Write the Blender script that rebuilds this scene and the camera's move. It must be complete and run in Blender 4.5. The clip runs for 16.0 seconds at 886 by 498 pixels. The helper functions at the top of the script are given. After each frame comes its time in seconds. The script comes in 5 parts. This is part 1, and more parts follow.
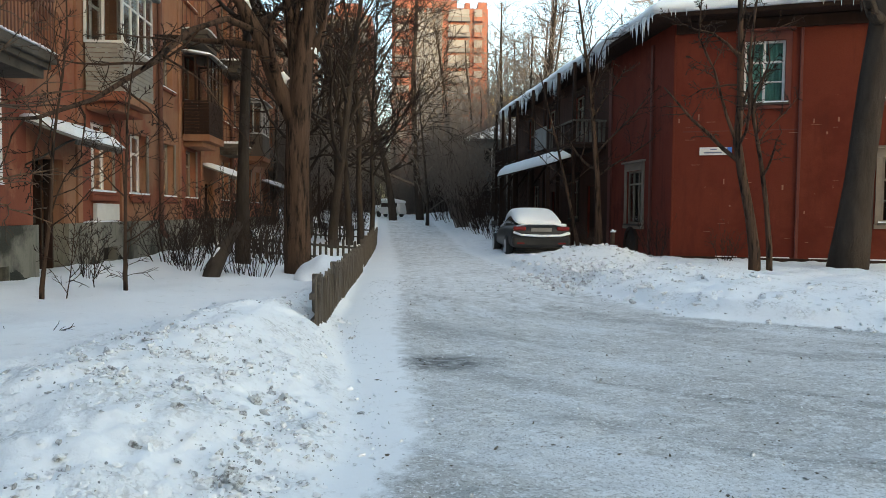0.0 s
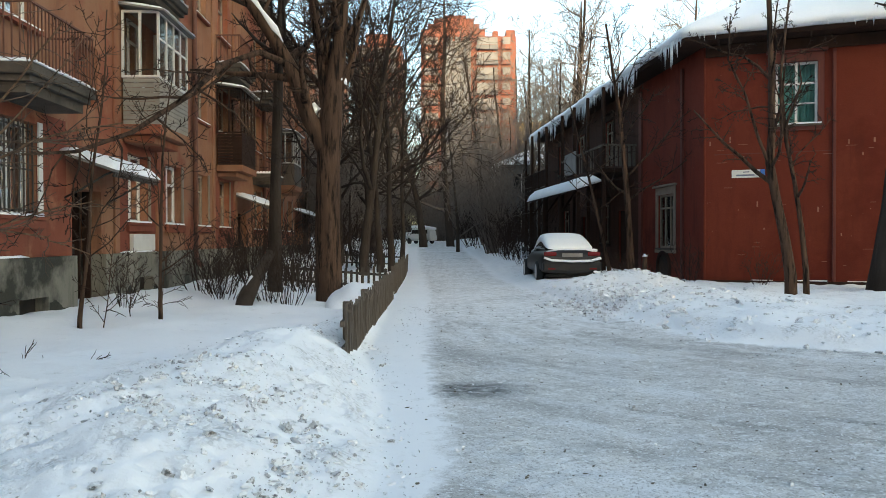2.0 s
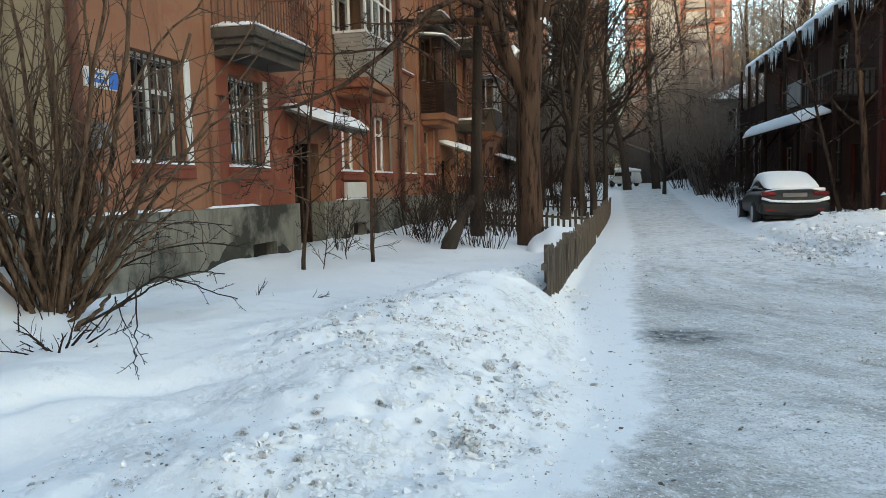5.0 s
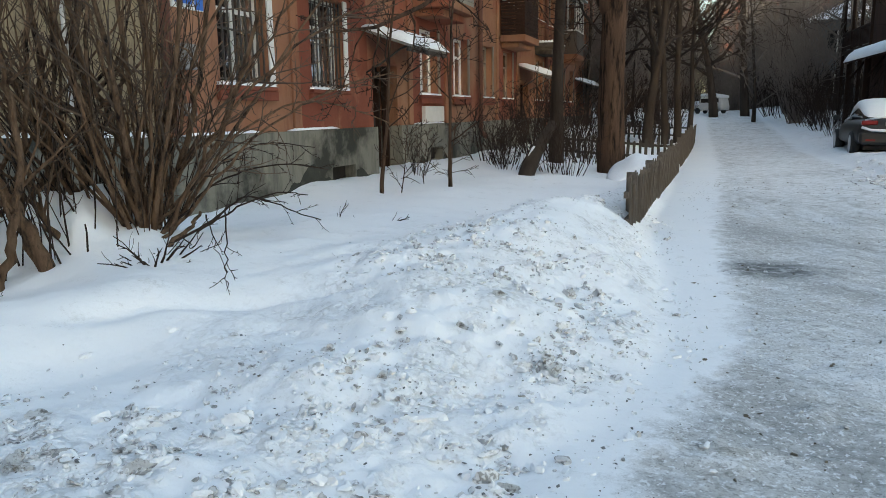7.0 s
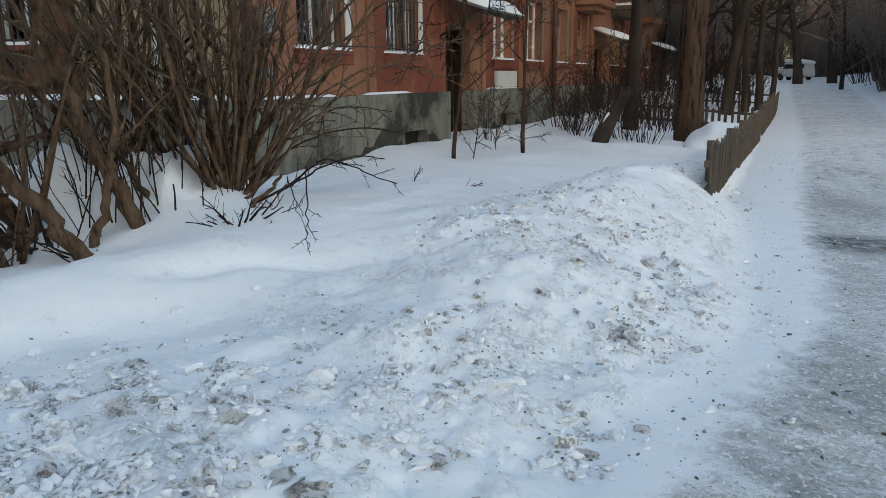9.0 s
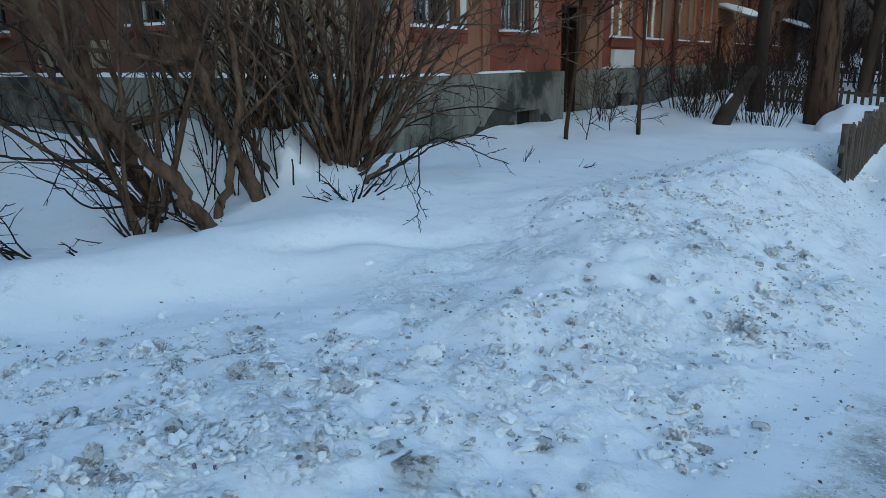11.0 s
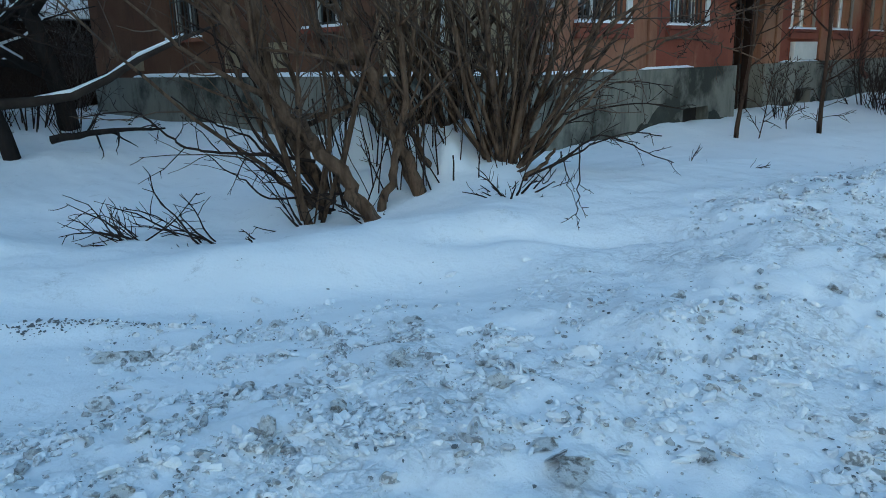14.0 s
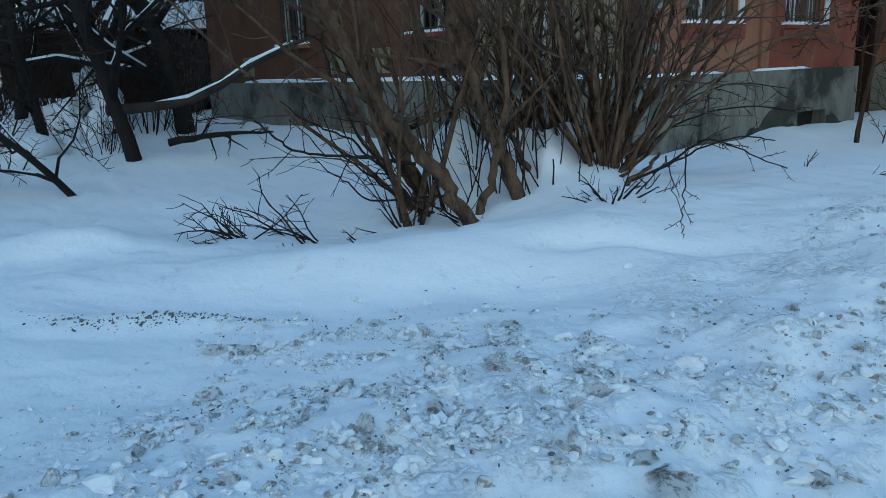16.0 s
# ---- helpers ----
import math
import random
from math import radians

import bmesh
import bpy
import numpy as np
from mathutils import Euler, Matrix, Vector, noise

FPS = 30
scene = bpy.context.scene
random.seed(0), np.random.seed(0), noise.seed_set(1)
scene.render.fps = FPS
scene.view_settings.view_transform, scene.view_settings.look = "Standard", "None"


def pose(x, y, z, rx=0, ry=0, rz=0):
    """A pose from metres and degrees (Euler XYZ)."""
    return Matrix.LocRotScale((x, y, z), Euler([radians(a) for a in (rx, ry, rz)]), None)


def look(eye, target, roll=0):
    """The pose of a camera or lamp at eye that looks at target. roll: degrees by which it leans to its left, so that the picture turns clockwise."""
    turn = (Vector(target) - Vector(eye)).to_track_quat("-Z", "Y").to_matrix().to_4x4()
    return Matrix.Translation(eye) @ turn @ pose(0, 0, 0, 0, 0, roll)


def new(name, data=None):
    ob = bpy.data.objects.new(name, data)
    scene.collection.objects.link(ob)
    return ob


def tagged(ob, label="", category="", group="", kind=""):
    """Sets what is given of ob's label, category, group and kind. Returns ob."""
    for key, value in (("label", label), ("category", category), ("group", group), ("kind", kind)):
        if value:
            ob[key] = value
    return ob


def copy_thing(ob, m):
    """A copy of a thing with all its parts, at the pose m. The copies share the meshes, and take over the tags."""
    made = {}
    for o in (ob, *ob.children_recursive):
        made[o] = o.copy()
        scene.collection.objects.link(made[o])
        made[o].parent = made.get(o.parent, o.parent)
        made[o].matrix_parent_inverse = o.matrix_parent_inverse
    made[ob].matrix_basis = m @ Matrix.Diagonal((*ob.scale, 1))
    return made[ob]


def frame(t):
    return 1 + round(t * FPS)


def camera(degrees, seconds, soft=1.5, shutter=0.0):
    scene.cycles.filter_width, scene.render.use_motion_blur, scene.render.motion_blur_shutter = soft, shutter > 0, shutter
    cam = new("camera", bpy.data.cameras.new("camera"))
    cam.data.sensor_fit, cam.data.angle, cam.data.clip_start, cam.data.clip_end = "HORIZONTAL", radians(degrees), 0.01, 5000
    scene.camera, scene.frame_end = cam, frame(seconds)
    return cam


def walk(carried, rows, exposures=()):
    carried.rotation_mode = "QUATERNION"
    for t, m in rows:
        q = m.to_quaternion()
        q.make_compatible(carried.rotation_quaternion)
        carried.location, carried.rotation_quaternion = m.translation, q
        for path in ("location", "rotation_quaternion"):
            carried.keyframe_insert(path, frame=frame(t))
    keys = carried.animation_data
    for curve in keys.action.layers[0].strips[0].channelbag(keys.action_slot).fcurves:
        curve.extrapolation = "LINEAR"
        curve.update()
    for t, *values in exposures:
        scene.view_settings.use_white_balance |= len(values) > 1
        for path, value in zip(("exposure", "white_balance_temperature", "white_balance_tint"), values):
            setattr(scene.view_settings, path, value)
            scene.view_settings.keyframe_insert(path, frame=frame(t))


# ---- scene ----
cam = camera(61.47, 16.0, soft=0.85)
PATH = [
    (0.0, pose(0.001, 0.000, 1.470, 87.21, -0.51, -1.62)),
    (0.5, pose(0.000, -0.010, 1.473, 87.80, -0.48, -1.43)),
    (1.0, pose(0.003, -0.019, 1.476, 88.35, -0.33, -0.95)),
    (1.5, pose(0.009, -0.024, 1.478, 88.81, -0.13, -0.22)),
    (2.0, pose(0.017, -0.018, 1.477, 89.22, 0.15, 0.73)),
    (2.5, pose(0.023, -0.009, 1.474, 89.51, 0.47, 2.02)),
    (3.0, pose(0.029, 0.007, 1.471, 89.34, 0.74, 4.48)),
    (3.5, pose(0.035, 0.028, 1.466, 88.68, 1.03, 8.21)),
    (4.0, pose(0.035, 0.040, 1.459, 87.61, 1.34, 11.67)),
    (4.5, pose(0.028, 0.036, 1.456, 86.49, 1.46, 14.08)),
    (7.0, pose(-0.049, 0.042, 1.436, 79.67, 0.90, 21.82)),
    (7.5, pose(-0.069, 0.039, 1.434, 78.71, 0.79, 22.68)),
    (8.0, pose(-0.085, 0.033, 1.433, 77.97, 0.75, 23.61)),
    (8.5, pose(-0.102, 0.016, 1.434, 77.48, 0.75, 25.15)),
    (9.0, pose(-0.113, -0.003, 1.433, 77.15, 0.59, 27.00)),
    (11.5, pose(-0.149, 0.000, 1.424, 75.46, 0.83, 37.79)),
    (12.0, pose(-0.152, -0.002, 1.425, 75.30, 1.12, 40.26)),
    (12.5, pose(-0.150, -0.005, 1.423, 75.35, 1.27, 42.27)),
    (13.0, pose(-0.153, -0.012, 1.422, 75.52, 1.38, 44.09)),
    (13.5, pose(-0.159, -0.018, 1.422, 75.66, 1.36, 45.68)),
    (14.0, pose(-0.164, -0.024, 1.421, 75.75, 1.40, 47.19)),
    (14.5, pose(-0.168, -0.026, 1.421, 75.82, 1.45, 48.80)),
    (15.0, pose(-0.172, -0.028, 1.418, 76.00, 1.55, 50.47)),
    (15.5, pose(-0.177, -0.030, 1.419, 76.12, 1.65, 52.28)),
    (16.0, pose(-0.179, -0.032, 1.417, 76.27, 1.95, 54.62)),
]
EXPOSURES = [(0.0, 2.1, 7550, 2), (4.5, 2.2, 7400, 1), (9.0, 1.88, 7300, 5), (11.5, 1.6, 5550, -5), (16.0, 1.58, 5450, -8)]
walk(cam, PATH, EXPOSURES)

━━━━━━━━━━

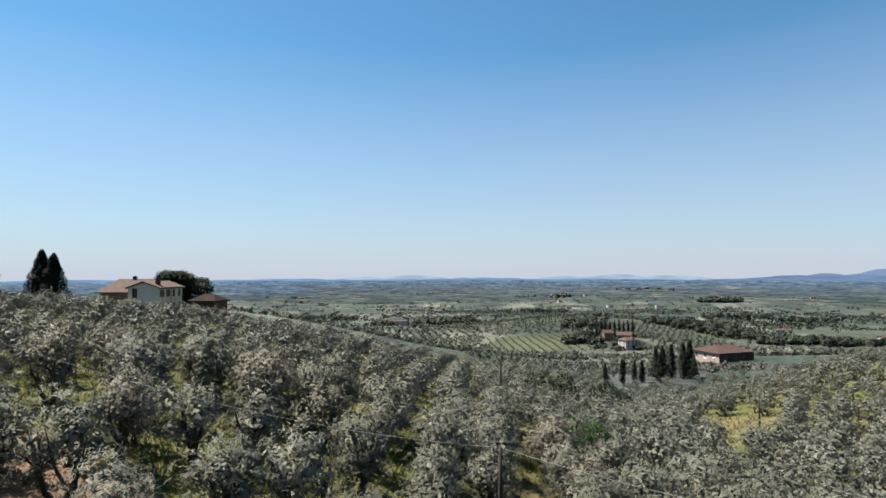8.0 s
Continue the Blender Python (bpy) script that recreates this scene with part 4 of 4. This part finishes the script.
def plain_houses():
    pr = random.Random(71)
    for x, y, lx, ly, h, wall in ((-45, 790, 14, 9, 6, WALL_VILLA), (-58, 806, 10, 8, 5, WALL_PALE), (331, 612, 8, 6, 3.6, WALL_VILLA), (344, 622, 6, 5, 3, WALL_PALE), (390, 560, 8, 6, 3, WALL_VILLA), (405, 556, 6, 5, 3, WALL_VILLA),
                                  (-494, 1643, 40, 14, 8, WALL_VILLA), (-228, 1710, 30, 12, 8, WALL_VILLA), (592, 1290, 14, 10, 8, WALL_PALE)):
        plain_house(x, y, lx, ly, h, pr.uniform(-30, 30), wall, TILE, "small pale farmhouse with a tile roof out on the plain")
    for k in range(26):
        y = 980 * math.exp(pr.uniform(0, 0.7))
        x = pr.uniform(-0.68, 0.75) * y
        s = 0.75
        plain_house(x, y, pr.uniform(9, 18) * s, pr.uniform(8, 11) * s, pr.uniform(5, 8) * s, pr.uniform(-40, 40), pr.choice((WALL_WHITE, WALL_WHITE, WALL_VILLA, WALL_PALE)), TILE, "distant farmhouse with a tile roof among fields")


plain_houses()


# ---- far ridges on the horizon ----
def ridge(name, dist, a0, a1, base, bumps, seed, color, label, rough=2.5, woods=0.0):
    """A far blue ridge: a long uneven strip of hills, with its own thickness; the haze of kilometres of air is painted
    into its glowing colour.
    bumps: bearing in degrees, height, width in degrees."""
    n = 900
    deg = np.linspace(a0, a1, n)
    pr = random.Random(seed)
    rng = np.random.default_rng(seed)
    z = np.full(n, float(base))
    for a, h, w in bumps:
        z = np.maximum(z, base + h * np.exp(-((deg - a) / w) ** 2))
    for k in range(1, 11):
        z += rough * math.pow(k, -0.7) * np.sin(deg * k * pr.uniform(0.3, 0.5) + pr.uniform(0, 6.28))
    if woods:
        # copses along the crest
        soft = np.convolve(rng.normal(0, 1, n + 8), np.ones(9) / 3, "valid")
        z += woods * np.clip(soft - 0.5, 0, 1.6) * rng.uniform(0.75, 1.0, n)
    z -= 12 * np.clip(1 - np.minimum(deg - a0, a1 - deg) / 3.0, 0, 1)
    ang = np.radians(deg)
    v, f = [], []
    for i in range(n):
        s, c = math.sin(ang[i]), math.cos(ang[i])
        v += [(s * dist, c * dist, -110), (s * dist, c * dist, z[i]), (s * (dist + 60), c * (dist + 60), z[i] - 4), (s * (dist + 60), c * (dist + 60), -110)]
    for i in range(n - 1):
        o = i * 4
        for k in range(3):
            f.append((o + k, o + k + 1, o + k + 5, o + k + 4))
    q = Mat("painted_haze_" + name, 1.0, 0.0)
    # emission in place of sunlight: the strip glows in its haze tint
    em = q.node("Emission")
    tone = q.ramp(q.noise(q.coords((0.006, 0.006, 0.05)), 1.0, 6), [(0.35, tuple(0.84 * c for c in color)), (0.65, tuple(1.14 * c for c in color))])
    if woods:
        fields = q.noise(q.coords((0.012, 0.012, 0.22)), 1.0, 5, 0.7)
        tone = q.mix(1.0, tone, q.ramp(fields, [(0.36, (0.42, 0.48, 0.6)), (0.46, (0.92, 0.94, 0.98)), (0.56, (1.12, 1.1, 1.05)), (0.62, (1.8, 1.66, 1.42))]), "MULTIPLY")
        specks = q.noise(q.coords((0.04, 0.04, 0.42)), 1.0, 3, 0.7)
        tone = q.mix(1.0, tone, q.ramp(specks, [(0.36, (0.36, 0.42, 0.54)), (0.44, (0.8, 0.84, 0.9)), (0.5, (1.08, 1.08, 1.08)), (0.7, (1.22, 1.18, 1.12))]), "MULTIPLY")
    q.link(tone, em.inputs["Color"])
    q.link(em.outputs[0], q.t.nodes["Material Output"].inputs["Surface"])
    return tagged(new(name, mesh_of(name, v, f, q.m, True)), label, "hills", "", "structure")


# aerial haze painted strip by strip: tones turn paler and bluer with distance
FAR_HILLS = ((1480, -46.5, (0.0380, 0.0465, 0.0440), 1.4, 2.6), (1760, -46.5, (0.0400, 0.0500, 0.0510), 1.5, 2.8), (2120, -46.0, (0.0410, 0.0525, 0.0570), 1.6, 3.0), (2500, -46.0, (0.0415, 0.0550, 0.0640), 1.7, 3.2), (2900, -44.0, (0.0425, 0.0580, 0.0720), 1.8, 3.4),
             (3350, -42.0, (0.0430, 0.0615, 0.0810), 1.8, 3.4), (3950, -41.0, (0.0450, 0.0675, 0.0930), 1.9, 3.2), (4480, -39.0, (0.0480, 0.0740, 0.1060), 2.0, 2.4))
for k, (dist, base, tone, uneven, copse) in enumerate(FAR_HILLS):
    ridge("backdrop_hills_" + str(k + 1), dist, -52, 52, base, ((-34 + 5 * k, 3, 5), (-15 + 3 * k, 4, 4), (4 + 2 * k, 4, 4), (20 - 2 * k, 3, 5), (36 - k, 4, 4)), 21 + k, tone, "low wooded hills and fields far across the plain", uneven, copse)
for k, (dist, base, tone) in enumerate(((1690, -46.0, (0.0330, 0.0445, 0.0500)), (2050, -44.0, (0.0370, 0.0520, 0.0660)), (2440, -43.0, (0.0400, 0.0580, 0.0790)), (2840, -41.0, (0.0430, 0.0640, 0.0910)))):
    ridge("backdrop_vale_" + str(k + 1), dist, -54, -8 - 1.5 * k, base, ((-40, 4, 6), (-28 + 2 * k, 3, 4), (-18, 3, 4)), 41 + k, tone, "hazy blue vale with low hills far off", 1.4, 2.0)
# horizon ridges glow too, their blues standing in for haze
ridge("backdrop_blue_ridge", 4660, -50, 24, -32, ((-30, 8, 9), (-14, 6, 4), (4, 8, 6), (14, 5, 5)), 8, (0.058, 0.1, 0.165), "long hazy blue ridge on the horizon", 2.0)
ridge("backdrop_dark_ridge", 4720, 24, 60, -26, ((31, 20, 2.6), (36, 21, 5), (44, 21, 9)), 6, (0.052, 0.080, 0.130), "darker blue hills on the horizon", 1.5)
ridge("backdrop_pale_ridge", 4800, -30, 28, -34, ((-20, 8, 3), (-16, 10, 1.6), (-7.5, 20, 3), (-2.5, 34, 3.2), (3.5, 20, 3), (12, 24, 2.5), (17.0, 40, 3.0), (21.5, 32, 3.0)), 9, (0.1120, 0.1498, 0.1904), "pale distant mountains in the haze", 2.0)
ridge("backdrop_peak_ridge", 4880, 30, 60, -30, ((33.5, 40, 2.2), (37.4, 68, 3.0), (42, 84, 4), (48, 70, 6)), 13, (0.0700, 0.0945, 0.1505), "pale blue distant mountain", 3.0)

━━━━━━━━━━

STATED PROBLEM: Copy out every line of the data that includes "values".

SOLUTION TO THE PROBLEM:
    for t, *values in exposures:
        scene.view_settings.use_white_balance |= len(values) > 1
        for path, value in zip(("exposure", "white_balance_temperature", "white_balance_tint"), values):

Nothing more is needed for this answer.